Ensuring the health and safety of people at work is an important national priority. In Australia, the estimated economic cost of the 611,300 people who sustained a work-related injury or illness in the 2008/9 financial year alone exceeded $60.6 billion. Yet this represents only part of the human, social and economic consequences of failure to prevent work-related injury and illness.
Effective communication around the success of work health and safety (WHS) efforts and the consequences of work health and safety system failure is hampered by the reporting approaches and metrics currently used at organisational, industry and national levels.
Importantly, the focus on highly aggregated indicators of injury obscures critical information about WHS outcomes. Further, research has shown the quality of corporate WHS reporting to be relatively poor in terms of the relevance, reliability and comparability of WHS information provided to corporate decision-makers and other stakeholders.

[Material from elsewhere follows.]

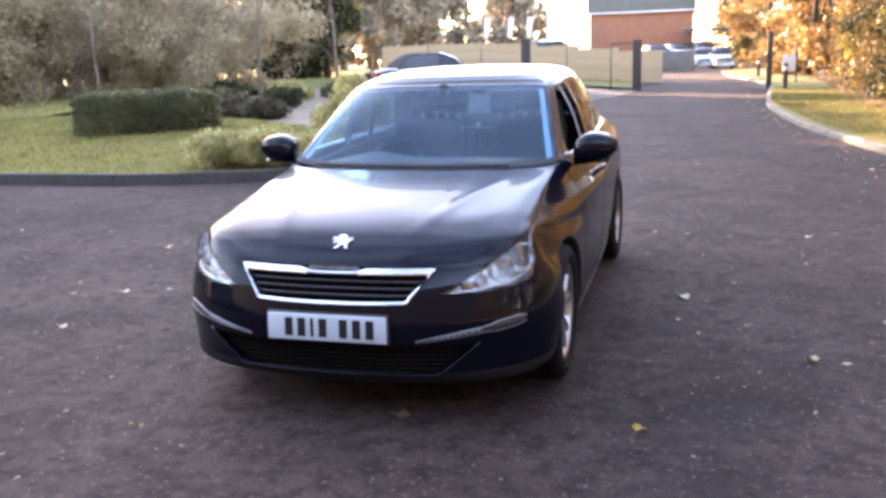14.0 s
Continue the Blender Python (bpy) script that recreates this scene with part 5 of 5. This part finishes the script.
def fallen_leaf(x, y, size, turn, mat):
    """A single lobed leaf, curled a little."""
    n = 15
    v = [(0, 0, 0.006)]
    for i in range(n):
        a = 2 * math.pi * i / n
        r = size * 0.7 * (0.62 + 0.38 * abs(math.cos(2.5 * a))) * (0.8 if i % 2 else 1)
        v.append((r * math.cos(a), r * math.sin(a) * 0.8, 0.004 + 0.02 * (math.sin(a * 2 + turn) + 1) * 0.5))
    f = [(0, 1 + i, 1 + (i + 1) % n) for i in range(n)]
    ob = new("fallen_leaf", mesh_of("fallen_leaf", v, f, mat))
    ob.matrix_world = pose(x, y, rise(x, y) + 0.002, 0, 0, turn * 57)
    return tagged(ob, "dry tan fallen leaf lying on the asphalt" if mat is LITTER else "dull brown fallen leaf lying before the car" if mat is DIMLEAF else "bright yellow fallen leaf lying on the asphalt", "leaf", "fallen leaves")


for x, y, s, m in ((1.244, -0.62, 0.05, YELLOW), (-1.03, 2.185, 0.07, LITTER), (-1.626, 1.37, 0.06, LITTER), (-2.335, 1.0, 0.06, LITTER), (1.365, 1.484, 0.08, LITTER), (3.45, 7.9, 0.09, LITTER),
                   (0.23, -0.68, 0.075, DIMLEAF), (-0.93, 0.0, 0.045, LITTER), (0.32, -1.55, 0.035, LITTER), (-0.86, -1.03, 0.02, LITTER), (-0.80, -1.04, 0.02, LITTER), (-2.2, 0.2, 0.06, LITTER), (-2.05, -0.55, 0.05, LITTER), (2.3, 3.5, 0.06, LITTER), (-2.9, 2.4, 0.06, LITTER), (2.0, 0.4, 0.05, LITTER), (-1.9, 3.4, 0.06, LITTER)):
    fallen_leaf(x, y, s, x * 3 + y, m)


def blades(name, places, height, mat, label):
    n = len(places)
    p = np.array(places)
    a = rng.random(n) * 2 * math.pi
    h = height * (0.5 + rng.random(n))[:, None]
    side = np.stack([np.cos(a), np.sin(a), np.zeros(n)], axis=1) * 0.005
    lean = rng.normal(size=(n, 3)) * np.array((0.5, 0.5, 0)) * h
    v = np.stack([p - side, p + side, p + lean + h * np.array((0, 0, 1.0))], axis=1)
    f = np.arange(n * 3).reshape(n, 3)
    return tagged(new(name, array_mesh(name, v.reshape(-1, 3), f, mat)), label, "grass", kind="stuff")


# lawn blades, also raised in colour for sunlight
LAWNBLADE_SUNLIT = leaf_material("sunlit_lawn_blades", [(0.23, 0.205, 0.036), (0.33, 0.285, 0.062), (0.42, 0.36, 0.105)])
GRASSBLADE = leaf_material("grass_blades", [(0.15, 0.145, 0.028), (0.225, 0.205, 0.046), (0.31, 0.26, 0.08)])
blades("verge_grass", on_bank(60000, 0.12, 2.4, -5, 26, KERB_R), 0.045, GRASSBLADE, "short green grass of the verge")
g = []
while len(g) < 60000:
    x, y = rng.uniform(-14, -3.4), rng.uniform(6.1, 13.2)
    if y < bed_edge(x) + 0.15 or x > left_edge(y) - 0.15 or y > lawn_far(x) - 0.1:
        continue
    g.append((x, y, lawn_height(x, y) - 0.005))
while len(g) < 84000:
    x, y = rng.uniform(-24, -13.35), rng.uniform(13.3, 24)
    g.append((x, y, rise(x, y) + 0.33))
blades("lawn_grass", g, 0.05, LAWNBLADE_SUNLIT, "short green grass of the lawn")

In this project, Dr Sharron O’Neill worked with industry partners (the Safety Institute of Australia [SIA], Institute of Chartered Accountants and Safe Work Australia) to develop a framework for understanding WHS performance and to draft guidance material to help organisations improve the quality of WHS evaluation and reporting.

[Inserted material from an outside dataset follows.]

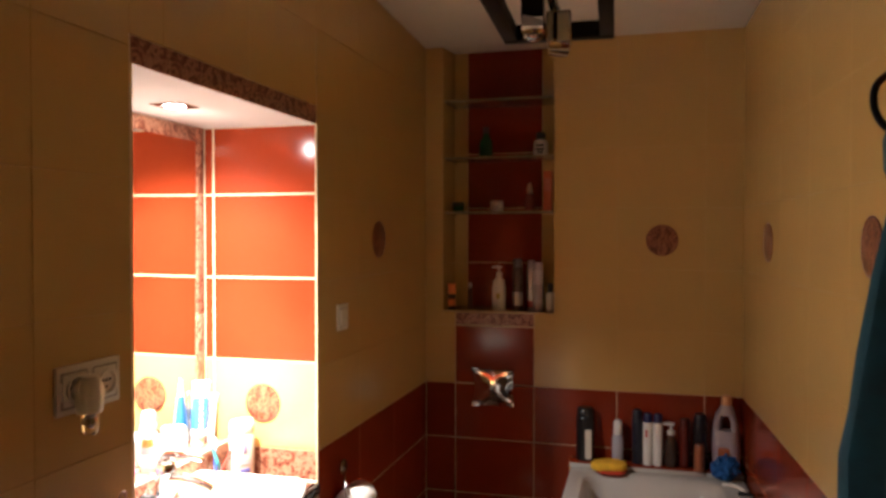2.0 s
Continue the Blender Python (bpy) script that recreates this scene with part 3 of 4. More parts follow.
# ---------- robe on the east wall ----------
RY = 1.50
HY = 1.64
rh = thing("robe_hook", "dark bent metal robe hook on the wall", "hook", (right_x(HY), HY, 1.93))
part("plate", boxes((-0.008, 0.0, -0.02, 0.02, -0.05, 0.03), bevel=0.003), BLACK_METAL, rh)
part("ring", pipe(bmesh.new(), [(-0.004, 0.0, -0.03), (-0.03, 0.02, -0.06), (-0.055, 0.04, -0.02), (-0.055, 0.035, 0.03), (-0.02, 0.015, 0.055), (-0.004, 0.0, 0.02)], 0.007, 10), BLACK_METAL, rh)
robe = thing("bath_robe", "teal terry bath robe hanging from a wall hook", "bath robe")


def drape(rows, phase, n=40, amp=0.014):
    """Cloth hanging against the east wall; rows: z, y centre, half width, depth."""
    rings = []
    for z, yc, w, d in rows:
        ring = []
        for i in range(n):
            a = 2 * math.pi * i / n
            y = yc + w * math.cos(a)
            rip = amp * math.sin(5 * math.cos(a) + phase) * max(0.0, -math.sin(a) + 0.3)
            d_ = d - 0.02
            x = right_x(y) - 0.010 - d_ / 2 + d_ / 2 * math.sin(a) * 1.0 - rip + 0.006 * noise.noise((y * 9, z * 6, phase))
            ring.append((min(x, right_x(y) - 0.008), y, z + 0.01 * noise.noise((y * 8, phase, 2))))
        rings.append(ring)
    return loft(bmesh.new(), rings)


HOOD = varied("grey_teal_terry", (0.045, 0.080, 0.082), 0.95, 0.35, 12, 380, 0.9)
part("hood", drape([(1.99, RY + 0.03, 0.020, 0.034), (1.96, RY + 0.02, 0.045, 0.055), (1.90, RY + 0.005, 0.070, 0.078), (1.84, RY - 0.01, 0.085, 0.100), (1.79, RY - 0.015, 0.085, 0.100), (1.745, RY - 0.015, 0.070, 0.084), (1.715, RY - 0.015, 0.045, 0.07)], 0.4, amp=0.006), HOOD, robe, "greyish lining of the hood", 60)
part("body", drape([(1.90, RY - 0.01, 0.04, 0.055), (1.82, RY - 0.015, 0.065, 0.072), (1.73, RY - 0.015, 0.085, 0.088), (1.60, RY - 0.01, 0.10, 0.112), (1.46, RY, 0.108, 0.128), (1.36, RY, 0.112, 0.142), (1.28, RY, 0.115, 0.158), (1.20, RY, 0.115, 0.160), (1.15, RY, 0.11, 0.15)], 1.3, amp=0.010), ROBE_TEAL, robe, "", 60)
part("sleeve", drape([(1.80, RY - 0.06, 0.014, 0.068), (1.72, RY - 0.065, 0.026, 0.090), (1.62, RY - 0.065, 0.034, 0.110), (1.5, RY - 0.065, 0.040, 0.132), (1.3, RY - 0.06, 0.045, 0.160), (1.19, RY - 0.06, 0.040, 0.158)], 2.2), ROBE_TEAL, robe, "", 60)

# ---------- bath mixer ----------
MY = 2.45
DARK_CHROME = varied("worn_chrome", (0.48, 0.48, 0.49), 0.12, 0.1, 10, 80, 0.01, metal=1.0)
mx = thing("bath_mixer", "chrome wall mixer with a shower handset over the bath", "bath mixer", (right_x(MY), MY, 0.765))
part("body", lathe([(0.020, -0.10), (0.027, -0.095), (0.027, -0.06), (0.030, -0.03), (0.030, 0.03), (0.027, 0.06), (0.027, 0.095), (0.020, 0.10)], 28), DARK_CHROME, mx).matrix_basis = pose(-0.098, 0, 0, 90, 0, 0)
for yy in (-0.075, 0.075):
    part("wall_union", lathe([(0.034, 0), (0.034, 0.008), (0.026, 0.016), (0.019, 0.024), (0.019, 0.085)], 28), DARK_CHROME, mx).matrix_basis = pose(0, yy, 0, 0, -90, 0)
bm = bmesh.new()
loft(bm, [[(x, wd * math.cos(a), z + ht * math.sin(a)) for a in [2 * math.pi * k / 18 for k in range(18)]] for x, z, wd, ht in ((-0.09, -0.008, 0.027, 0.028), (-0.13, -0.010, 0.024, 0.025), (-0.175, -0.012, 0.021, 0.022), (-0.208, -0.015, 0.020, 0.020), (-0.224, -0.020, 0.017, 0.015), (-0.229, -0.024, 0.010, 0.007))])
part("spout", bm, DARK_CHROME, mx)
part("cartridge", lathe([(0.027, 0.02), (0.027, 0.045), (0.022, 0.056), (0.012, 0.06)], 24), DARK_CHROME, mx).matrix_basis = pose(-0.098, 0, 0, 0, -6, 0)
bm = bmesh.new()
loft(bm, [[(x, wd * math.cos(a), z + ht * math.sin(a)) for a in [2 * math.pi * k / 16 for k in range(16)]] for x, z, wd, ht in ((-0.07, 0.052, 0.014, 0.008), (-0.10, 0.060, 0.022, 0.010), (-0.145, 0.066, 0.018, 0.007), (-0.20, 0.074, 0.012, 0.003))])
part("lever", bm, DARK_CHROME, mx)
part("diverter", lathe([(0.009, 0.0), (0.009, 0.02), (0.014, 0.024), (0.014, 0.036), (0.010, 0.04)], 20, at=(-0.15, 0, 0.004)), DARK_CHROME, mx)
part("hose_outlet", cyl(bmesh.new(), (-0.12, 0, -0.015), (-0.12, 0, -0.05), 0.012, 0.010, 18), DARK_CHROME, mx)
part("hose", pipe(bmesh.new(), [(-0.122, 0.0, -0.035), (-0.123, 0.0, -0.085), (-0.116, -0.008, -0.118), (-0.102, -0.016, -0.098), (-0.096, -0.018, -0.020)], 0.0085, 12), DARK_CHROME, mx, "bent metal outlet pipe")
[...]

The findings highlighted important limitations to existing practices and offered practical suggestions and solutions which have attracted substantial interest from industry, both nationally and internationally.
Building on the research findings, Dr O’Neill is currently leading a separate project, sponsored by Safe Work Australia, with team members Karen Wolfe (SIA), Professor Nonna Martinov-Bennie and Dr Karina Luzia, to seek public feedback on the draft guide through a national series of industry based workshops and webinars. It is anticipated the final research results will be publicly available February 2015.